>> BEGIN Material provided

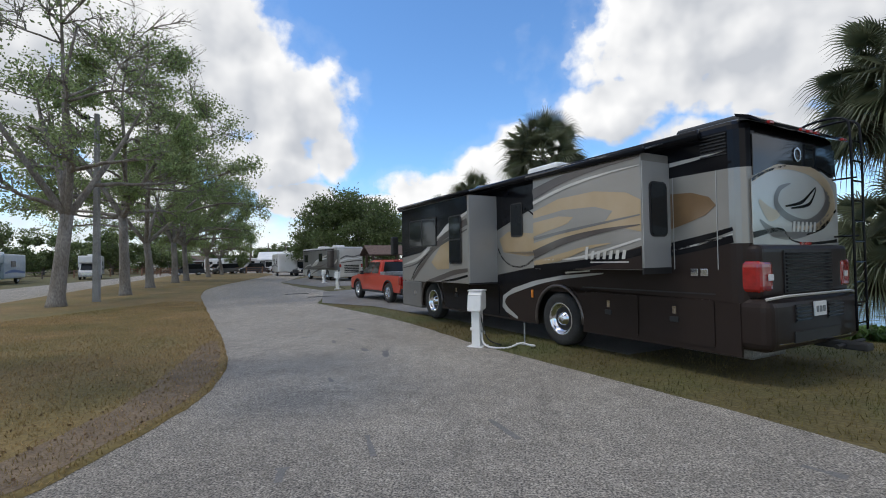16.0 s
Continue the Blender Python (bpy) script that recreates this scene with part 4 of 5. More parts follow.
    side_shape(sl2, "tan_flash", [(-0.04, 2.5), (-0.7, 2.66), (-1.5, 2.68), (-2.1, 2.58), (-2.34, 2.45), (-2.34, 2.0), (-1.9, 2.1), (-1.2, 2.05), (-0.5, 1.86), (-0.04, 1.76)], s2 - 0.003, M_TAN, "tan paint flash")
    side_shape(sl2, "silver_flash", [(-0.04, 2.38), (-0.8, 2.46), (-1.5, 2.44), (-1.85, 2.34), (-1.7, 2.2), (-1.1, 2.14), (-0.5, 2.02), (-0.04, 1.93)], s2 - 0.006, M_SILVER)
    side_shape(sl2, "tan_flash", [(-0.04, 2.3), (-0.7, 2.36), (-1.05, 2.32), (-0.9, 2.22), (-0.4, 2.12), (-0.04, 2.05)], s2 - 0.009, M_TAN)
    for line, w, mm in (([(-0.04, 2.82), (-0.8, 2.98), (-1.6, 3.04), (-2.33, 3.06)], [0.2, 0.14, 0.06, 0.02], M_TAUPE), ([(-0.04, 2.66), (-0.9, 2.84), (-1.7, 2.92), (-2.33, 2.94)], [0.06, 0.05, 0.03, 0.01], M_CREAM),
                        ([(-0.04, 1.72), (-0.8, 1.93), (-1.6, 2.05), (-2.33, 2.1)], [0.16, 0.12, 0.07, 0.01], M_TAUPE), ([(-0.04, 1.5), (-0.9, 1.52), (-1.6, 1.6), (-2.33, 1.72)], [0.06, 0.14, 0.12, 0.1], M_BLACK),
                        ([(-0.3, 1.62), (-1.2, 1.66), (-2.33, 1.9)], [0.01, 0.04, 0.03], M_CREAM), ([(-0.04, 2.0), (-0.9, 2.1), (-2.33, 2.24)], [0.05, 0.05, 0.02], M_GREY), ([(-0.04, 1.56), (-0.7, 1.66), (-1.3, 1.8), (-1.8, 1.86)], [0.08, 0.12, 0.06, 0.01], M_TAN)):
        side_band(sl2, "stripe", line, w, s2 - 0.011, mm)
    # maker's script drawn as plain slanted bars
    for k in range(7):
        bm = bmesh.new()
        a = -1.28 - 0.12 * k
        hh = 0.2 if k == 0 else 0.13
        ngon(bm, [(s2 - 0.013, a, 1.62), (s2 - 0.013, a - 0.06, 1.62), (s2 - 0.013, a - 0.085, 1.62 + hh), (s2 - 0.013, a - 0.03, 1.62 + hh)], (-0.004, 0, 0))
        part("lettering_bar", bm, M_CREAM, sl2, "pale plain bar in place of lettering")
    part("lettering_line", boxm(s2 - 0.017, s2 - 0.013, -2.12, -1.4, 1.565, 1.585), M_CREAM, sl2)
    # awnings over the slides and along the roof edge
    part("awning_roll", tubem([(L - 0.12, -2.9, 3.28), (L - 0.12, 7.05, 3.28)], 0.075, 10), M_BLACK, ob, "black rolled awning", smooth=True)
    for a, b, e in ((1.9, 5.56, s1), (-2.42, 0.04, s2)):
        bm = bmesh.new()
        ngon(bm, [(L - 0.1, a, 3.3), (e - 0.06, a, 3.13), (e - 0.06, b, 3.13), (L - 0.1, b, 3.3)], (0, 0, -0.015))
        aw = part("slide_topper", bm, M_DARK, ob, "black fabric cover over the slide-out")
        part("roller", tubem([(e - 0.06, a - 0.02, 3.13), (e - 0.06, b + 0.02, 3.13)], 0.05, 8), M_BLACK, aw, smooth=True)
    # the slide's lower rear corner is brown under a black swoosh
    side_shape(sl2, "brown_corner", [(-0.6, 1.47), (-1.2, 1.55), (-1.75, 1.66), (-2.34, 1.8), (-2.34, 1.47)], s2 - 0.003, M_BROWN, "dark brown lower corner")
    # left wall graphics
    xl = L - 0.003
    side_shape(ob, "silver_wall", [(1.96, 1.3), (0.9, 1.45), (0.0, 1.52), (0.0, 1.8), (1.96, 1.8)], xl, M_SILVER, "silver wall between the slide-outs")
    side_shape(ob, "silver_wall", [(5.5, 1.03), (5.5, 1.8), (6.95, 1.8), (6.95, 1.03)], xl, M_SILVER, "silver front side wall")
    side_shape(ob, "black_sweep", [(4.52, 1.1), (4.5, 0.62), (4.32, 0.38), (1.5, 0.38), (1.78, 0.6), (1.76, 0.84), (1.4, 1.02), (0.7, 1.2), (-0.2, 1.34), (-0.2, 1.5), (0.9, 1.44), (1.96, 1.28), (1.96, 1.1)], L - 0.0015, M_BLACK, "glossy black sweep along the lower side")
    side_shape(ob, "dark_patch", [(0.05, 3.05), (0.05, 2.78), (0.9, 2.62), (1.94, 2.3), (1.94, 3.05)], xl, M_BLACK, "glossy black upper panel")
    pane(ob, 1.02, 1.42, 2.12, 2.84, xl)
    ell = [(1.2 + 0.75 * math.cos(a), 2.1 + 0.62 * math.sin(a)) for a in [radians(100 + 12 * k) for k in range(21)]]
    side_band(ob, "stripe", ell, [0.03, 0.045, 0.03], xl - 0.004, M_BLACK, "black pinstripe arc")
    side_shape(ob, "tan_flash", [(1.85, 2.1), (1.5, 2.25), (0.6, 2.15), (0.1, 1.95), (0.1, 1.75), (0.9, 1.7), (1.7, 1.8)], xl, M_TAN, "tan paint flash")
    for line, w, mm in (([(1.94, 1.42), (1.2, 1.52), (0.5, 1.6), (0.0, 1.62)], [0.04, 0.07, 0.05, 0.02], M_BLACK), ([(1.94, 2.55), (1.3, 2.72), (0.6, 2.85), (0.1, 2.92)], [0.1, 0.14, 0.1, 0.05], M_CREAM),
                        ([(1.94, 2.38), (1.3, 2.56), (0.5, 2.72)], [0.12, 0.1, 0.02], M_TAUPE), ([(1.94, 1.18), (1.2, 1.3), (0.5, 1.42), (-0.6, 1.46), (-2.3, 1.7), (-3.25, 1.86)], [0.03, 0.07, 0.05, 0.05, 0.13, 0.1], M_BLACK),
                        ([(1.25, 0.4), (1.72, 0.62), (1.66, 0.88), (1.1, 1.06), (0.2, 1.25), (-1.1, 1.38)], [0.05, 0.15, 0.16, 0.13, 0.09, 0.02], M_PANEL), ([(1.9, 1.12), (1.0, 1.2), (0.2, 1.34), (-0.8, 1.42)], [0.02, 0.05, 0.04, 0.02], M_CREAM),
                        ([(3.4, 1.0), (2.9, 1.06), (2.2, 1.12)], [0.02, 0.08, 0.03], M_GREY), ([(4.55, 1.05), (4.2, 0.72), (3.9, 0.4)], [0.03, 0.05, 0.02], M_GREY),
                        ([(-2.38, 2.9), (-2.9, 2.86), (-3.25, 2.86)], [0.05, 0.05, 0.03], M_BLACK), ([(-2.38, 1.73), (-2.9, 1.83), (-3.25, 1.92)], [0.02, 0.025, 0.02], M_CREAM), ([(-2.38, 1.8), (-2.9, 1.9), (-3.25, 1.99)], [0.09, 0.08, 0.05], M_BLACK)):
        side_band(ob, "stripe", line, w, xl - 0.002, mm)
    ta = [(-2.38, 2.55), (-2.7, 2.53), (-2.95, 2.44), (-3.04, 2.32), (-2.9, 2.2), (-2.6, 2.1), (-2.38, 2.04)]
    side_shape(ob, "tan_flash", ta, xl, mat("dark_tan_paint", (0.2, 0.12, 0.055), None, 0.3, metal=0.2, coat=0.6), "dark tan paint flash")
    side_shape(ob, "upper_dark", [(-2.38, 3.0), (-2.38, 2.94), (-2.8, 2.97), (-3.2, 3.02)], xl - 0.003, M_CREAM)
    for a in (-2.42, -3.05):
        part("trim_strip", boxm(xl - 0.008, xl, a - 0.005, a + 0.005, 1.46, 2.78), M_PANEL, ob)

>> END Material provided

> **To do**
List every line above that holds the word "script".

> **Response to this task**
Continue the Blender Python (bpy) script that recreates this scene with part 4 of 5. More parts follow.
    # maker's script drawn as plain slanted bars